Essas liquidações espelham, em forma padronizada, os requisitos de fundamentação impostos pelo artº 77º, nº 2 da LGT, nomeadamente as disposições legais aplicáveis, a qualificação e quantificação dos factos tributários e as operações de apuramento da matéria tributável e do tributo.
Tais liquidações adicionais foram recebidas e delas foi apresentada reclamação graciosa (ponto 11 dos factos provados) reclamação essa em que se arguía a falta de fundamentação das mesmas.
A reclamação graciosa foi indeferida na totalidade por despacho de 12 de Novembro de 2003 (fls. 49 do apenso de RG cujo conteúdo se dá por reproduzido), decisão essa que foi notificada à recorrente por carta registada com aviso de recepção, na AVª………., …. —… Tomar, com data de 18/11/2003 , e que foi recebida ( pontos 18, 19 e 20, do probatório)

Em síntese:
- a notificação ao contribuinte não integra o acto tributário, pelo que a sua eventual irregularidade não afecta a validade deste mas a sua eficácia.
- no caso a notificação do relatório de inspecção foi remetida para o domicílio fiscal da recorrente e deve considerar-se válida.
- as liquidações adicionais de IRS/1999 e 2000, efectuadas em 17/10/2002, foram remetidas para a Av. ………… n…. - 2300 Tomar, morada indicada nas declarações de IRS do agregado familiar composto pela impugnante e C……….. e ali foram recebidas;
Ou seja, pese embora as sucessivas alterações de morada da recorrente, a Administração Tributária foi cumprindo os seus deveres de informação, chamando a recorrente à participação no procedimento nos momentos decisivos, e notificando-a das liquidações sindicadas em termos que cumprem os requisitos de fundamentação impostos pelo artº 77º, nº 2 da LGT.

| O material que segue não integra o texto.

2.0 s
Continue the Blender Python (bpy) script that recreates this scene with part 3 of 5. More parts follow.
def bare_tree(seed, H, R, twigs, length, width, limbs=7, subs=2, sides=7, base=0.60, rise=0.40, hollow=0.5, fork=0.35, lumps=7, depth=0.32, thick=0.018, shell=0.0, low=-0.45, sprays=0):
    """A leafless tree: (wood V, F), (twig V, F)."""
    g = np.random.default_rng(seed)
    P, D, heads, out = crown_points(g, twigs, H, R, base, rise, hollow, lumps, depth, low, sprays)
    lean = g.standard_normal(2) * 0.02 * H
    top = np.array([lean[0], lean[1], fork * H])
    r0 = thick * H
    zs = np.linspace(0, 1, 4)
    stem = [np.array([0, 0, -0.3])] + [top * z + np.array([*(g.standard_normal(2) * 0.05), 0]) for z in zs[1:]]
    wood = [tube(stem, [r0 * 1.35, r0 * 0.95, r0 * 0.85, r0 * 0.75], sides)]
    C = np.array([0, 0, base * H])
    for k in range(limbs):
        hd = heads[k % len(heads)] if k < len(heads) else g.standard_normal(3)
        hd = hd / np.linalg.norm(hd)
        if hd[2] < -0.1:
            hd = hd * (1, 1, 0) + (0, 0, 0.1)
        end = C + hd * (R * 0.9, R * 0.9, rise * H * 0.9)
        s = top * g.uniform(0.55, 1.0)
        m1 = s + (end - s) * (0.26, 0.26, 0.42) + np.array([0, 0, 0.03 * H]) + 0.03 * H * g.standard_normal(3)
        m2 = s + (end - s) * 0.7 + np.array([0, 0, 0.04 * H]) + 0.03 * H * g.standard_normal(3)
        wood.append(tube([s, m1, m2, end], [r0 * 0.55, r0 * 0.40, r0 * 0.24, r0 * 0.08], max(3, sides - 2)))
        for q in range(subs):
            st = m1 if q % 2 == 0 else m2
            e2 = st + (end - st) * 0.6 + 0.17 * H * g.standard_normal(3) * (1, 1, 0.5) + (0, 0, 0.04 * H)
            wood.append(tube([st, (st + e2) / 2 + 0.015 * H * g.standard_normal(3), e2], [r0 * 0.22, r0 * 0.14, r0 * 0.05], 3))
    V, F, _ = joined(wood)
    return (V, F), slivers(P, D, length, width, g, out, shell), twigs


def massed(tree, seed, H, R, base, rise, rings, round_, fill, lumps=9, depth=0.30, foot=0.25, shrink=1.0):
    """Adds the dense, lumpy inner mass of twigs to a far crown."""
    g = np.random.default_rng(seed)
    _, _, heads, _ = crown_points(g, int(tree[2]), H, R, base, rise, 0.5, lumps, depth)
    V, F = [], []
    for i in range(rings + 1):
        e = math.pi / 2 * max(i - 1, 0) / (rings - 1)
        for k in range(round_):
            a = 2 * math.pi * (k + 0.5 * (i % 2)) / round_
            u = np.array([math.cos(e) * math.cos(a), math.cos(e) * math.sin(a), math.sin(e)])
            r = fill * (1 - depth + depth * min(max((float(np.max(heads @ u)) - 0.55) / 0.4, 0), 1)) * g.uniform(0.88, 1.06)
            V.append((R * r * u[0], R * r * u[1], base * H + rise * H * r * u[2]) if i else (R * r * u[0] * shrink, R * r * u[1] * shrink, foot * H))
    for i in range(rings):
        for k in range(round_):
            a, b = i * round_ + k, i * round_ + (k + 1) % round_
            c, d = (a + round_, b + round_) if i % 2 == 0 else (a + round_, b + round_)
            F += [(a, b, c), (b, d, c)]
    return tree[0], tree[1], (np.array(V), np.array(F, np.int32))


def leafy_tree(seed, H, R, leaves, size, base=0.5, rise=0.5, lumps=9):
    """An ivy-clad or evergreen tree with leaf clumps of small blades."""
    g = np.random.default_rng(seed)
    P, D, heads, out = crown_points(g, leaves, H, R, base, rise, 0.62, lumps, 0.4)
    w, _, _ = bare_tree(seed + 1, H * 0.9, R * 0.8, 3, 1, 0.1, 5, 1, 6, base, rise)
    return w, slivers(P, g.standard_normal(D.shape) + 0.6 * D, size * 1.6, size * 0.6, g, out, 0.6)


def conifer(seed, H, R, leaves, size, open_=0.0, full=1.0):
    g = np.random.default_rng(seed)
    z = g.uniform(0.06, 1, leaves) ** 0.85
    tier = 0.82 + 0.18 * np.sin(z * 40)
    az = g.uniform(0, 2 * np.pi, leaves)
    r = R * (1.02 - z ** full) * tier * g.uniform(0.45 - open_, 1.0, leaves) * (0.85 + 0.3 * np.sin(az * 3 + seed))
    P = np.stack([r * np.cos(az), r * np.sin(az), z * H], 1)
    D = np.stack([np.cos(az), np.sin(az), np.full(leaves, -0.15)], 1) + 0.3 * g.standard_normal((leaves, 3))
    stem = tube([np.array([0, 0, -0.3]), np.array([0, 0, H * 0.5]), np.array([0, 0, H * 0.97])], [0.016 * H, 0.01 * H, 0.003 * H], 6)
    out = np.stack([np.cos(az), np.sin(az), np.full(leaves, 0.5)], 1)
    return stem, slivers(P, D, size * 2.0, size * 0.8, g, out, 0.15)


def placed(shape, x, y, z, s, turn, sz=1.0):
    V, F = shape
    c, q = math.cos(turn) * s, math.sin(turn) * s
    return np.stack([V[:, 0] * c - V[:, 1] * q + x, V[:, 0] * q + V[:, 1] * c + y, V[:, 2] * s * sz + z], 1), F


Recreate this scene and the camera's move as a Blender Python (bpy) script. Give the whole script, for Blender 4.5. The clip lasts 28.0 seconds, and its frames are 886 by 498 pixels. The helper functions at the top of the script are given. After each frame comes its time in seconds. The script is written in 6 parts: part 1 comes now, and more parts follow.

Pelo que ficou dito, improcedem todos os fundamentos do recurso.
7- Decisão

Termos em que, face ao exposto, Acordam os Juízes da Secção do Contencioso Tributário do Supremo Tribunal Administrativo em negar provimento ao recurso.
Custas pela recorrente.

Lisboa, 6 de Maio de 2015. - Pedro Delgado (relator) - Casimiro Gonçalves - Dulce Neto.